WORK REQUIRED - Report how many lines hold the string "recreates". Give the number and nothing else.

RECORDS FOR PROCESSING -
---

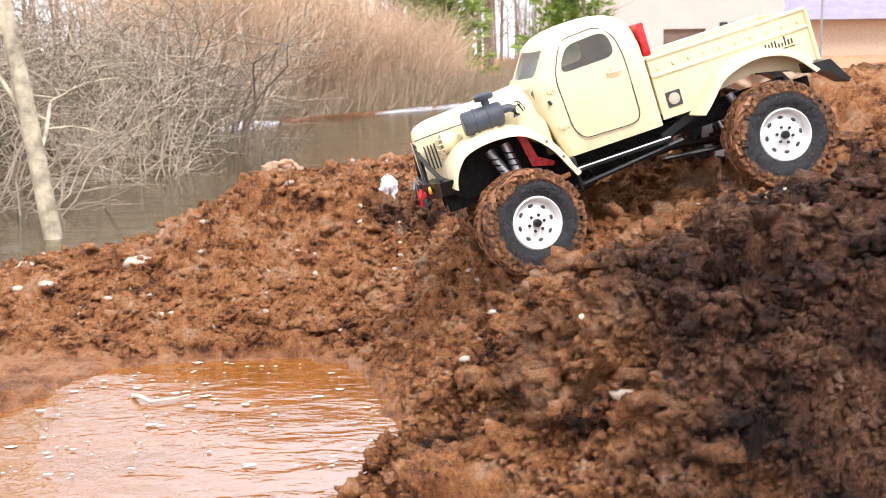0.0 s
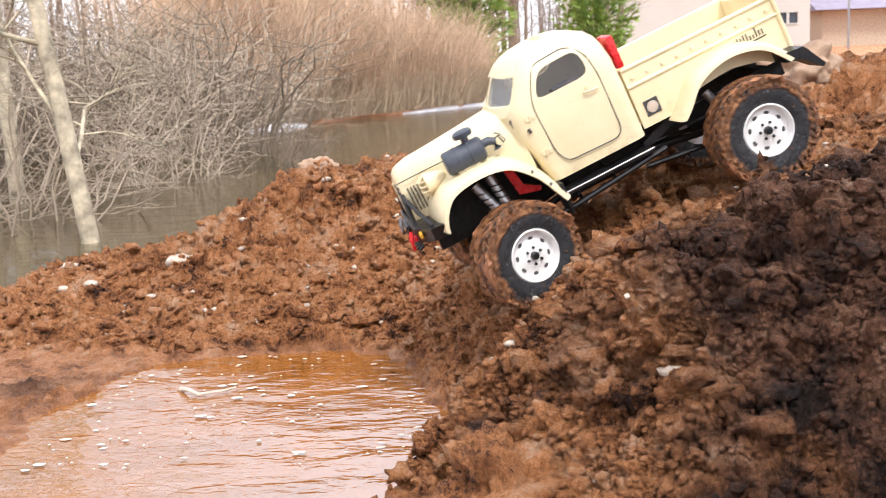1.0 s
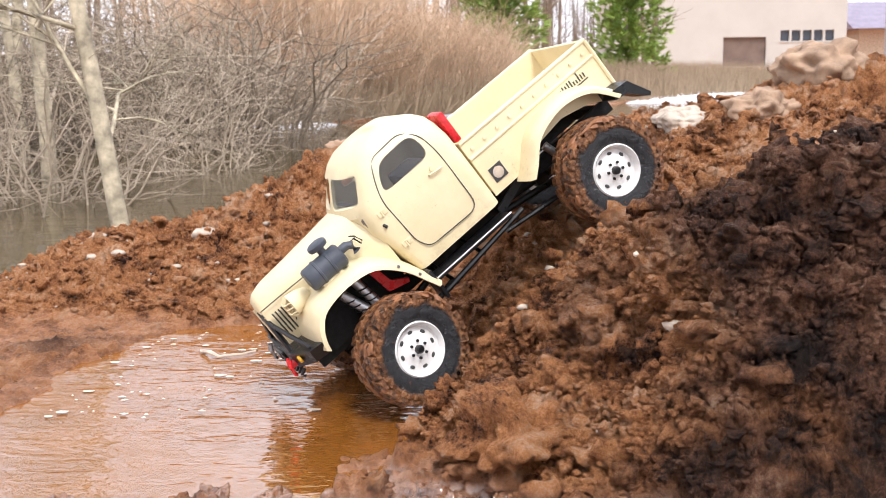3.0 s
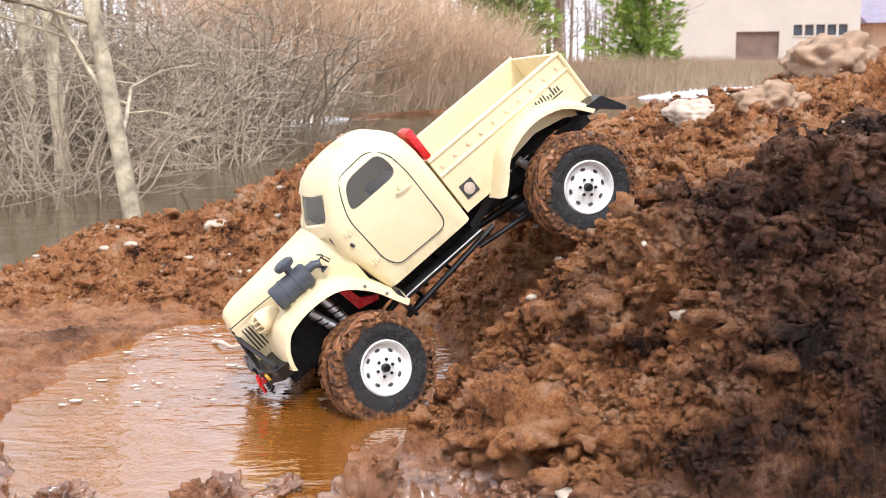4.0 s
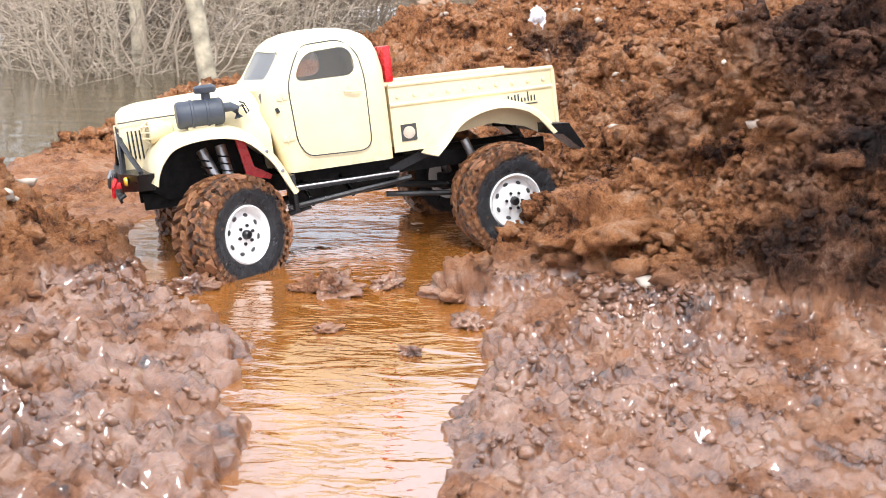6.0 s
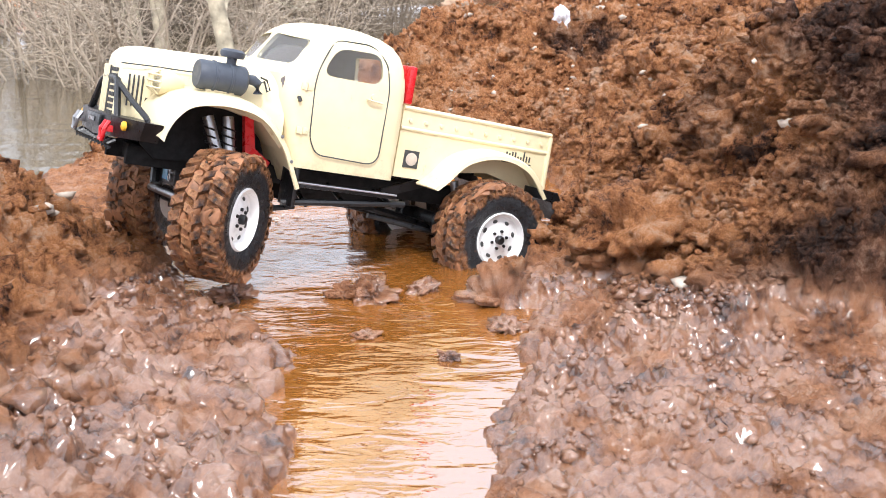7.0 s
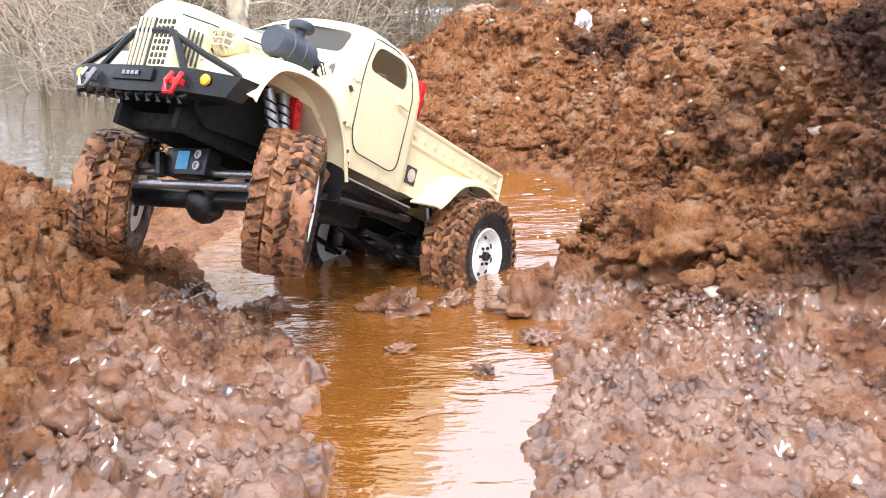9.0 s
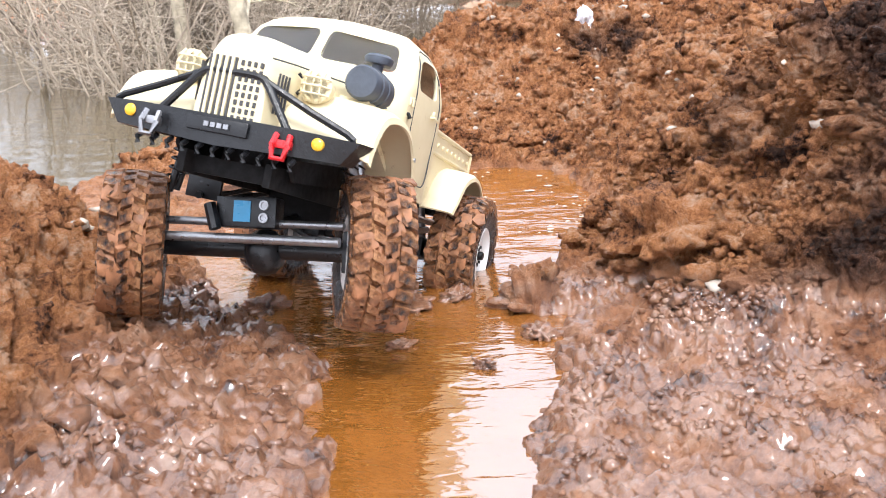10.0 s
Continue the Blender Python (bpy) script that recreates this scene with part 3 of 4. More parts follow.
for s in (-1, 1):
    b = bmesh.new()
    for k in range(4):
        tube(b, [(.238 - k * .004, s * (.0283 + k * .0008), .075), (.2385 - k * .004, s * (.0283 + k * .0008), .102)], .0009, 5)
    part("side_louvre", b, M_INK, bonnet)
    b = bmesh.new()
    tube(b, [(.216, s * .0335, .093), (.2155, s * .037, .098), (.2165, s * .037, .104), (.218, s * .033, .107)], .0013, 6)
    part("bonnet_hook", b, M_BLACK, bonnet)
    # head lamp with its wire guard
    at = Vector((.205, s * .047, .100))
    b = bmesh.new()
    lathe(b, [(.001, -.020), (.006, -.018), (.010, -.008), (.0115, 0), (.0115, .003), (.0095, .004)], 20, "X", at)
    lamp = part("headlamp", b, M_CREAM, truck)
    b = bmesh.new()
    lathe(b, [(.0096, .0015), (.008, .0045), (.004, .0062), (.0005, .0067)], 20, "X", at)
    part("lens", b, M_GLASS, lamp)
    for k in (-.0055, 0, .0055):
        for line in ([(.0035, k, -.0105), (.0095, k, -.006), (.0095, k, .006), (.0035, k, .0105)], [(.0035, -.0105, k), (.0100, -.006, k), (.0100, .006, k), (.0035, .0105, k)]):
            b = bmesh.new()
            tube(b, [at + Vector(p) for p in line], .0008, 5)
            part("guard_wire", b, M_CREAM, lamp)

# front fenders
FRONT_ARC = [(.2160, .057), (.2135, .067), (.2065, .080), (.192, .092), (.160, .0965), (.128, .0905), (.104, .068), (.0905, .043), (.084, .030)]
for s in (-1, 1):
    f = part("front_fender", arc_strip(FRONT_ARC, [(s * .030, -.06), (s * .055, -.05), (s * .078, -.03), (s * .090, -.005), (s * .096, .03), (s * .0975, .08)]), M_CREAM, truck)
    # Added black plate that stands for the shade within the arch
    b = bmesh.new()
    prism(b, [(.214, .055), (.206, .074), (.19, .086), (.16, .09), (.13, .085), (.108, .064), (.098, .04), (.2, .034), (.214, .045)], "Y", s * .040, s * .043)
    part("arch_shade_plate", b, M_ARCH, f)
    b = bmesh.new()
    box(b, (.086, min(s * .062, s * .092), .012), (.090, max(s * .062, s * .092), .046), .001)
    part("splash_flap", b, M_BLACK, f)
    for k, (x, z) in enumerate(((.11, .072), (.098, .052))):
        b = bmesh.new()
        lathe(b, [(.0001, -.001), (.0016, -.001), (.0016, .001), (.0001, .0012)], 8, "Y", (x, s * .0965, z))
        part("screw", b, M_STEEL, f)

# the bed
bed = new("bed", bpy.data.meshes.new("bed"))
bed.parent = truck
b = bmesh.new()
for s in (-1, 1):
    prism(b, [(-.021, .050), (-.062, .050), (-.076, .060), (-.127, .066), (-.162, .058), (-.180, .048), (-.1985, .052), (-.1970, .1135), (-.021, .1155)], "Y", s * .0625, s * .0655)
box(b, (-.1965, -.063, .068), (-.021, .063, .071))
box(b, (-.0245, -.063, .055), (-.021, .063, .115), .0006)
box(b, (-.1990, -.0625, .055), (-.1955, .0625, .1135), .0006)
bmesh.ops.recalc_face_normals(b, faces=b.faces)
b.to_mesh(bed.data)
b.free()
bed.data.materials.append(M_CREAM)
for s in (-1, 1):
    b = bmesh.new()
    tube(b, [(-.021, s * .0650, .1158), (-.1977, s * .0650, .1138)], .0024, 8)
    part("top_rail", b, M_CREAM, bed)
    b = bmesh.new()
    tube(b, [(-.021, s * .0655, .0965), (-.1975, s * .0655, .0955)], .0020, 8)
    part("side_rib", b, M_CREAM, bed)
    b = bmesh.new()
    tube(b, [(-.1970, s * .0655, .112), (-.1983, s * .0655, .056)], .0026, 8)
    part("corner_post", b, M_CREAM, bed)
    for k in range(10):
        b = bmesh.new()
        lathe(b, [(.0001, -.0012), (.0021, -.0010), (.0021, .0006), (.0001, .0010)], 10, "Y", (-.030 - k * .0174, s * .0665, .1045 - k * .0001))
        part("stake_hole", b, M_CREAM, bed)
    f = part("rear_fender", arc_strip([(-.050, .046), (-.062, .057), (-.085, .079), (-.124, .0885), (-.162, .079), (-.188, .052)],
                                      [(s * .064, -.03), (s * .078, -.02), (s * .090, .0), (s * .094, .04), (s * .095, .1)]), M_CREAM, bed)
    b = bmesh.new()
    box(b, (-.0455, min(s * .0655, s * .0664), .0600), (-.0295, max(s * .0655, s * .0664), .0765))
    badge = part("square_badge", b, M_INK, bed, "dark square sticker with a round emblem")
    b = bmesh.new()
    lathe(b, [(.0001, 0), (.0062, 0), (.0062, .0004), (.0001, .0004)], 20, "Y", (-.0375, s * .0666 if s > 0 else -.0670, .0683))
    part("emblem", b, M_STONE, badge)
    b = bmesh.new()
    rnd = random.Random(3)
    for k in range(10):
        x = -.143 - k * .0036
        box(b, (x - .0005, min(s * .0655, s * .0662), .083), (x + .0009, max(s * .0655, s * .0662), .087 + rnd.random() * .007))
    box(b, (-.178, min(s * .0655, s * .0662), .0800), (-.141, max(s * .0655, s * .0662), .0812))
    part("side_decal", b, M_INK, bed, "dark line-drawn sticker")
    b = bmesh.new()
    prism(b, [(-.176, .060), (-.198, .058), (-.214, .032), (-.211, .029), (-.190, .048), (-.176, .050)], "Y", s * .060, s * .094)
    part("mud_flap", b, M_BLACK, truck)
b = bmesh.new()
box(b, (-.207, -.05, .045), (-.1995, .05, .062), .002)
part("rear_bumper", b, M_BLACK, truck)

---

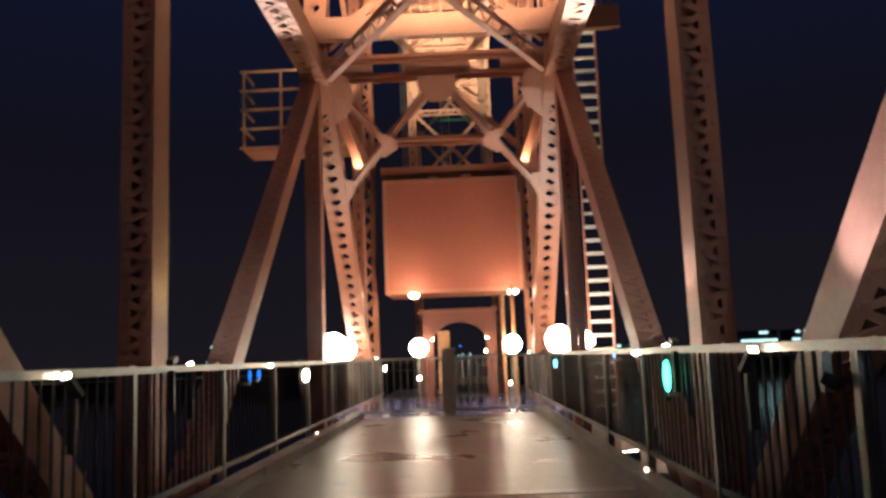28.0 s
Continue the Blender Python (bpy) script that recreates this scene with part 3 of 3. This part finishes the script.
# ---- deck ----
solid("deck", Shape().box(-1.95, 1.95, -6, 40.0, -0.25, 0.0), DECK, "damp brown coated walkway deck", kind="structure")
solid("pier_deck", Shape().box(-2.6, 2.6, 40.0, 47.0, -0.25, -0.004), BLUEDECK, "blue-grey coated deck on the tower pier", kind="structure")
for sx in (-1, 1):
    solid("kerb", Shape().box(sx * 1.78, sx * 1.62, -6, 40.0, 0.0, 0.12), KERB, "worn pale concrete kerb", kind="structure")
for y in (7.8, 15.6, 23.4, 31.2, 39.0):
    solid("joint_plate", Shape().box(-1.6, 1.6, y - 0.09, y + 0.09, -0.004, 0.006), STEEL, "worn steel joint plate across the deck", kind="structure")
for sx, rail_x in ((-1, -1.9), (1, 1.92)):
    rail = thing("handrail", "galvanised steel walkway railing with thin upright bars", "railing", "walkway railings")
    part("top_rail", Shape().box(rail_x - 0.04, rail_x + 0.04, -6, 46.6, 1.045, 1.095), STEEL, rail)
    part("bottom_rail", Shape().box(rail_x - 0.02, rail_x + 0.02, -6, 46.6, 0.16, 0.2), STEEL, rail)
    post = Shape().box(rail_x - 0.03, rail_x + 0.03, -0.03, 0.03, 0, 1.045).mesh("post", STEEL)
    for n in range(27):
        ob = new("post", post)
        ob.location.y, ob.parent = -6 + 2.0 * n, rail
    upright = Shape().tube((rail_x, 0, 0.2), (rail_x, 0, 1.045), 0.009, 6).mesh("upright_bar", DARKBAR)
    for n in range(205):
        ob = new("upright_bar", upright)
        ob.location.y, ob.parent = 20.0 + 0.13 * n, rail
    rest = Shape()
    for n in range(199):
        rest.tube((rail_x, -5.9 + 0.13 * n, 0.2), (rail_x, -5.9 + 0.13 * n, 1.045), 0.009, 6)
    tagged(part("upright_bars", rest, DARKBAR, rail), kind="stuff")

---

SOLUTION FOR THIS EXERCISE - 2